A steel honing rod is easier to handle, making it ideal for daily use.
It only removes a small amount of material but is not suitable for very blunt knives.
In comparison, ceramic sharpening steel offers speed and efficiency by removing a significant amount of material.
However, the rough blade, combined with the wrong honing technique, will only harm your knife’s edge.
Lastly, the diamond-coated sharpening rod has the same effect as ceramic types, but its coating wears down quickly.
Sharpening stones or whetstones are ideal for very dull knives.
To use it, you simply slide your knife’s edge at different angles against it to expose a new layer of the blade.
You can also use sharpening stones to bring out an edge to odd blades, like scissors and razors.
On a side note, fine grit sandpapers are also ideal for sharpening scissors using the same technique as you would with whetstones.
Manual Knife Sharpeners
Manual knife sharpeners are more affordable than their electric counterparts.
The best thing about them is that they provide you with an easy option to sharpen your knives.
Electric Knife Sharpeners
Electric sharpeners offer you the convenience of sharpening your knives quicker.
However, some say you won’t have much control when using one, especially when compared to manual sharpening.

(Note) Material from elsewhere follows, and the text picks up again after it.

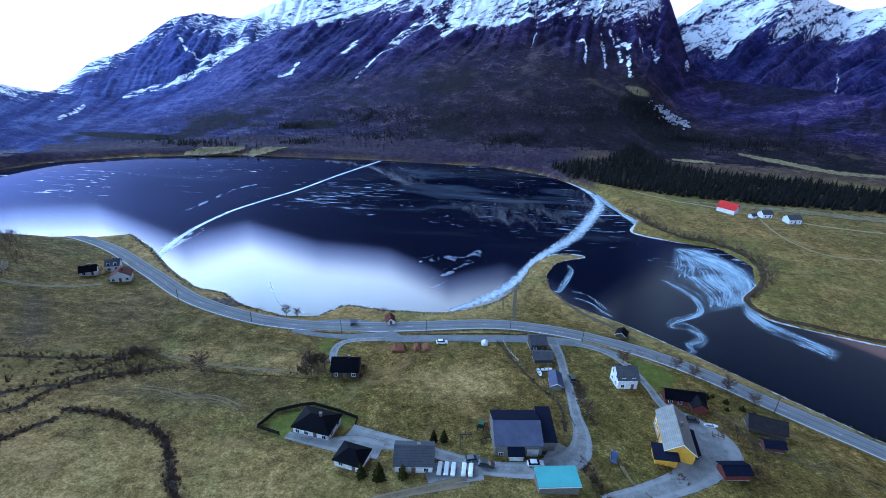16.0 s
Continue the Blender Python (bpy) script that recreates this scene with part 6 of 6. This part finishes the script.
# ---- boulders along the shore, scree and meadow strips on the far side ----
shore_line = curve_points([(-183, 257), (-159, 237), (-138, 215), (-116, 197), (-101, 193), (-89, 183), (-67, 175), (-53, 176), (-43, 186), (-25, 183), (-2, 182), (12, 186), (27, 195), (39, 213), (49, 235), (60, 248), (72, 252)], gap=1.0)
rs = np.random.RandomState(17)
rocks = [(x + rs.normal() * 0.7, y + rs.normal() * 0.7 - 0.3, rs.uniform(0.4, 1.2), 1.1) for x, y in shore_line for _ in range(2)]
rocks += [(-94 + rs.normal() * 3.0, 182 + rs.normal() * 1.8, rs.uniform(0.6, 1.6), 1.6) for _ in range(70)]
rocks += [(x + rs.normal() * 0.8, y + rs.normal() * 0.8, rs.uniform(0.4, 1.1), 1.1) for x, y in curve_points([(54, 224), (53, 210), (60, 196), (81, 179), (96, 164), (112, 147), (140, 117)], gap=1.0)]
scatter_mesh("shore_boulders", rocks, STONES, STONE, "grey boulders along the lake shore", "boulders")
cliff = [(x, y, rs.uniform(0.8, 2.4), 1.0) for x, y in fill([(-178, 22), (-186, 34), (-192, 52), (-184, 56), (-176, 40)], 3.2, 61)]
cliff += [(x, y, rs.uniform(1.0, 2.6), 1.0) for x, y in fill([(-188, 100), (-180, 120), (-196, 132), (-206, 116)], 4.5, 62)]
cliff += [(x + rs.normal() * 2.5, y + rs.normal() * 2.5, rs.uniform(0.4, 1.1), 1.0) for x, y in curve_points([(-196, 6), (-188, 8), (-180, 12), (-172, 22), (-168, 34), (-160, 48)], gap=0.5)]
cliff += [(x + rs.normal() * 1.6, y + rs.normal() * 1.6, rs.uniform(0.35, 0.9), 1.0) for x, y in curve_points([(-184, -90), (-168, -76), (-152, -62), (-136, -50), (-122, -33)], gap=0.45)]
scatter_mesh("hill_rocks", cliff, STONES, leafy("pale_cliff_rock", (0.07, 0.065, 0.08), (0.28, 0.265, 0.29), 0.4), "pale grey rocks of cliff and gullies on the hill", "rocks")
TAN = ragged("winter_pasture", (0.27, 0.21, 0.11), (0.09, 0.07, 0.035))
for pts, w in (([(-250, 452), (-225, 462), (-200, 472)], [6, 22, 10]), ([(-196, 458), (-180, 468), (-160, 478)], [12, 18, 6]),
               ([(222, 470), (242, 470), (262, 466)], [8, 14, 6]), ([(300, 496), (325, 470), (360, 440), (420, 420)], [8, 22, 16, 10]), ([(180, 352), (215, 345), (262, 336), (330, 318), (400, 300)], [4, 10, 14, 18, 16])):
    tagged(ribbon("pasture", pts, w, TAN, 0.25, gap=4, cols=10), "strip of pale winter pasture across the lake", "field", kind="structure")
scree = [(272 + rs.normal() * 9, 600 + rs.normal() * 10, rs.uniform(2, 5), 1.2) for _ in range(160)]
scatter_mesh("quarry_scree", scree, STONES, leafy("pale_scree", (0.2, 0.2, 0.24), (0.45, 0.45, 0.5), 0.2), "pale scree slope on the far mountain foot", "scree")


# ---- verges, ruts, ditches and rough growth round the farms ----
RUT = ragged("pale_rut", (0.20, 0.15, 0.075), (0.10, 0.072, 0.03))
DRY = ragged("dry_verge", (0.30, 0.21, 0.085), (0.10, 0.07, 0.025))
for pts, w, label in (([(98.6, 103.1), (106.1, 100.9), (112, 96.2), (118.3, 91.2), (126, 84)], 0.9, "pale wheel rut in the meadow"), ([(98.1, 99.9), (103.8, 95.8), (108.7, 88.6), (114, 80)], 0.9, "pale wheel rut in the meadow"),
                      ([(-98, 104), (-88, 108), (-76.9, 107.6), (-64.8, 109), (-53.6, 105.7)], 0.7, "faint wheel rut across the field"), ([(-98, 106), (-88, 110), (-76.9, 109.6), (-64.8, 111), (-53, 107.6)], 0.7, "faint wheel rut across the field"),
                      ([(36, 246), (34, 226), (30, 206), (28, 186)], 0.8, "faint wheel rut on the spit"), ([(48, 94), (49, 86), (53, 79), (58, 72)], 1.6, "muddy path beside the store")):
    tagged(ribbon("wheel_rut", pts, w * 1.1, RUT, 0.12, gap=1.2), label, "track", kind="structure")
for pts, w, label in (([(-13, 160.2), (-4, 160.0), (10, 161.2), (24, 162.2), (34, 162.2)], [0.6, 1.6, 1.8, 1.6, 0.5], "dry grass strip between road and side road"), ([(-54, 160.5), (-44, 159.4), (-34, 159.4), (-25, 159.8)], [0.5, 1.7, 1.8, 0.5], "dry grass strip between road and side road"),
                      ([(56, 160), (64, 156.5), (74, 150), (84, 142)], [1.5, 2.2, 2.4, 2], "dry grass verge of the road")):
    tagged(ribbon("verge", pts, w, DRY, 0.34, gap=1.5), label, "verge", kind="structure")
LINE_1 = wavy([(22.7, 154), (27.8, 139.5), (34, 124.6), (38, 115.3), (36.6, 104)], 0.8, 81)
LINE_2 = wavy([(-104, 133.5), (-96, 130), (-81, 125.4), (-65, 125.6), (-50, 125.4), (-39.5, 125)], 1.0, 82)
LINE_3 = wavy([(-112, 112), (-106, 118), (-103, 126), (-101, 133)], 2.0, 83)
for pts, w, label in ((LINE_1, 0.8, "dark overgrown fence line beside the lane"), (LINE_2, 0.35, "narrow brown ditch across the meadow"), (LINE_3, 0.9, "narrow dark brook channel in the rough pasture")):
    tagged(ribbon("ditch", pts, uneven(pts, w, 12), SOIL, 0.11, gap=1.2), label, "ditch", kind="structure")
growth = stones_along(LINE_1, 110, 91, 0.5, (0.4, 1.0)) + stones_along(LINE_2, 120, 92, 0.6, (0.3, 0.8)) + stones_along(LINE_3, 80, 93, 0.9, (0.5, 1.3))
growth += stones_along([(88.9, 113.4), (91.6, 106.3), (89, 97.1), (82, 90.3)], 150, 94, 1.8, (0.4, 1.2)) + stones_along([(46, 131), (45, 118), (46, 108)], 110, 95, 0.9, (0.4, 1.1)) + stones_along([(38.5, 92), (39.5, 86), (41, 80)], 120, 96, 1.0, (0.4, 1.1))
growth += stones_along([(-46, 128), (-45, 134), (-44, 140)], 70, 97, 1.4, (0.5, 1.4)) + stones_along([(-26, 126.5), (-25.5, 134)], 40, 98, 0.8, (0.4, 1.2)) + stones_along([(60, 92), (63, 88), (58, 96)], 60, 99, 1.0, (0.3, 0.9))
scatter_mesh("yard_growth", growth, TUFTS, HEATH, "dark dry weeds round yards, lanes and ditches", "weeds")
bush = stones_along([(46, 131), (45.4, 124), (46, 116), (46.5, 110)], 34, 101, 0.9, (1.2, 2.6)) + stones_along([(-45.5, 128), (-44.5, 134), (-43, 138)], 40, 102, 1.5, (1.5, 4.0)) + stones_along([(-25.5, 126), (-25, 132)], 22, 103, 0.9, (1.0, 2.2))
bush += stones_along([(90, 112), (93, 106), (90, 98), (84, 92)], 40, 104, 2.2, (0.8, 2.0)) + stones_along([(76, 152), (86, 143), (97, 131.5), (110, 118)], 46, 105, 0.8, (1.0, 2.8)) + stones_along([(38.5, 90), (40, 82)], 26, 106, 1.0, (0.8, 2.0))
bush += stones_along([(-100, 120), (-95, 124), (-92, 120)], 50, 107, 2.0, (1.2, 3.2)) + stones_along([(-100, 106), (-94, 107), (-86, 106.5), (-77, 104), (-70, 99)], 46, 108, 0.9, (0.6, 1.6))
bush += stones_along([(-164, 199), (-156, 208), (-150, 203), (-153, 197)], 46, 109, 2.2, (1.2, 3.2)) + stones_along([(-178, 160), (-186, 168), (-190, 178)], 40, 110, 2.5, (1.5, 3.5))
scatter_mesh("yard_bushes", bush, bare_v, SCRUB, "leafless bushes beside houses, lane and road", "bushes")

# grass tussocks of the lower meadows
r5 = np.random.RandomState(55)
low_field = fill([(-140, 150), (-100, 112), (-62, 88), (-40, 70), (-10, 70), (40, 72), (110, 72), (128, 100), (100, 126), (60, 150), (30, 150), (-30, 148), (-60, 158), (-100, 172), (-130, 190)], 1.9, 56, 0.7)
road_d = outline_distance(low_field[:, 0], low_field[:, 1], ROAD, False)[0]
hard = np.full(len(low_field), 99.0)
for pts in ([(44, 158), (44.5, 146), (43.5, 134), (42.8, 122), (41.6, 112), (41, 103), (38, 95), (32, 90)], [(56, 156), (64, 151), (69, 141), (70.5, 130), (71, 120), (74, 113)], [(36, 97), (22, 88), (4, 90), (-16, 96.5), (-40, 97)],
            [(75, 116), (77, 109), (78, 101), (72, 95), (64, 88.5), (52, 83)], [(-58, 158.5), (-40, 155.5), (0, 156), (34, 158), (58, 156.6)], [(21, 106), (22, 90)], [(-20, 90), (-5, 88), (8, 86)], [(-37, 151), (-37, 135), (-31, 130)]):
    hard = np.minimum(hard, outline_distance(low_field[:, 0], low_field[:, 1], pts, False)[0])
ok = (road_d > 7) & (hard > 8.5) & (r5.rand(len(low_field)) < 0.4 + 0.5 * lattice(low_field[:, 0] / 11, low_field[:, 1] / 11, 6))
low_field = low_field[ok]
pick = r5.rand(len(low_field)) < 0.45
short = [tuft_geometry(random.Random(330 + s), 6) for s in range(4)]
scatter_mesh("field_tufts", [(x, y, r5.uniform(0.12, 0.3), r5.uniform(2.0, 4.0)) for x, y in low_field[pick]], short, leafy("pale_tufts", (0.16, 0.115, 0.045), (0.42, 0.32, 0.16), 0.3), "bleached grass tufts of the lower meadows", "grass")
scatter_mesh("dark_tufts", [(x, y, r5.uniform(0.12, 0.28), r5.uniform(2.0, 4.0)) for x, y in low_field[~pick]], short, leafy("brown_tufts", (0.025, 0.018, 0.006), (0.09, 0.062, 0.02), 0.3), "dark brown grass tufts of the lower meadows", "grass")


BANK = ragged("brown_bank", (0.075, 0.048, 0.026), (0.024, 0.016, 0.010))
tagged(ribbon("bank", [(130.5, 331), (136.5, 316), (136.2, 300), (149, 281.6), (169, 271.5), (176.6, 246.4), (164.6, 221.2), (148.6, 206), (149.4, 190.8), (161, 183.4), (201, 166.6), (300, 133.6)], [2.5, 3, 3, 3, 3.4, 3.4, 3, 3, 2.6, 2.6, 2.4, 2.4], BANK, 0.3, gap=2),
       "brown overgrown bank round the small bay", "bank", kind="structure")
bay = stones_along([(132, 331), (138, 316), (138, 300), (151, 283), (170, 273), (179, 247), (167, 221), (151, 206)], 420, 121, 1.4, (0.6, 2.2))
scatter_mesh("bay_bushes", bay, TUFTS, HEATH, "dark brown brush round the small bay", "brush")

How Often Should You Sharpen a Chef’s Knife?
Working with a blunt knife is more dangerous than using a cutting tool with a razor-sharp blade.
You can prevent this from happening by sharpening it regularly.
Generally, a chef’s knife must undergo professional sharpening one to two times a year.
Still, there are other factors that you need to consider to determine if this frequency is enough.
How do you know if you have a dull knife?
Try slicing a tomato if you are unsure if it’s time to sharpen your chef’s knife.
Yes, you read that right. That is how most cooks test their knives.
If you can’t break the skin of a tomato without a struggle, you better head off to a professional and hand over your chef’s knife.
You can also try the paper test, which is done by slicing the paper in a downward motion.
If the knife glides down smoothly, then it is sharp.
On the other hand, how often you hone your chef’s knife is entirely different from sharpening.
In a regular home setting, try honing your knives once or twice weekly to align the edge of your sharpened blades.
How Do You Hone a Chef’s Knife?
Some knife sets come with sharpening steels, though they are not sharpeners but honing tools that align your knife’s blade.
It is inevitable for your knife’s edge to dull through constant use. That’s where the honing steel comes in.
Here are practical steps to follow when honing knives:
Step 1: Stabilize the honing rod by placing its tip on a towel on the countertop.
Step 2: Ensure that the honing rod is steady and positioned at 90 degrees from the countertop.
Step 3: Angle the knife’s edge to the rod at around 20 to 30 degrees, widening out as you proceed.
Step 4: Make a slow and gentle pressure on the rod to check the edge and see results.
What Is the Best Sharpening Method for a Chef’s Knife?
Most professional chefs suggest two different whetstones when sharpening a chef’s knife.
You will want to use one with a heavy grit and another with a light grit.
Start with the whetstone with heavy grit if you have a dull knife. Then, move on to the lighter grit when the edge starts to feel sharp.
The whetstone with the finer grit will help polish the edge of your knife.
Once you have achieved your desired sharpness, wash the knife to remove the dirt from the whetstone.
Honing + Sharpening!
How often should you sharpen a chef’s knife? As mentioned, a regular frequency would be once or twice a year.
However, you need to regularly hone the blades with a sharpening rod, at least every two weeks, depending on your knife’s usage.
Doing the tomato or paper test will let you know if it’s time to sharpen the knife or a few passes on a sharpening rod will do.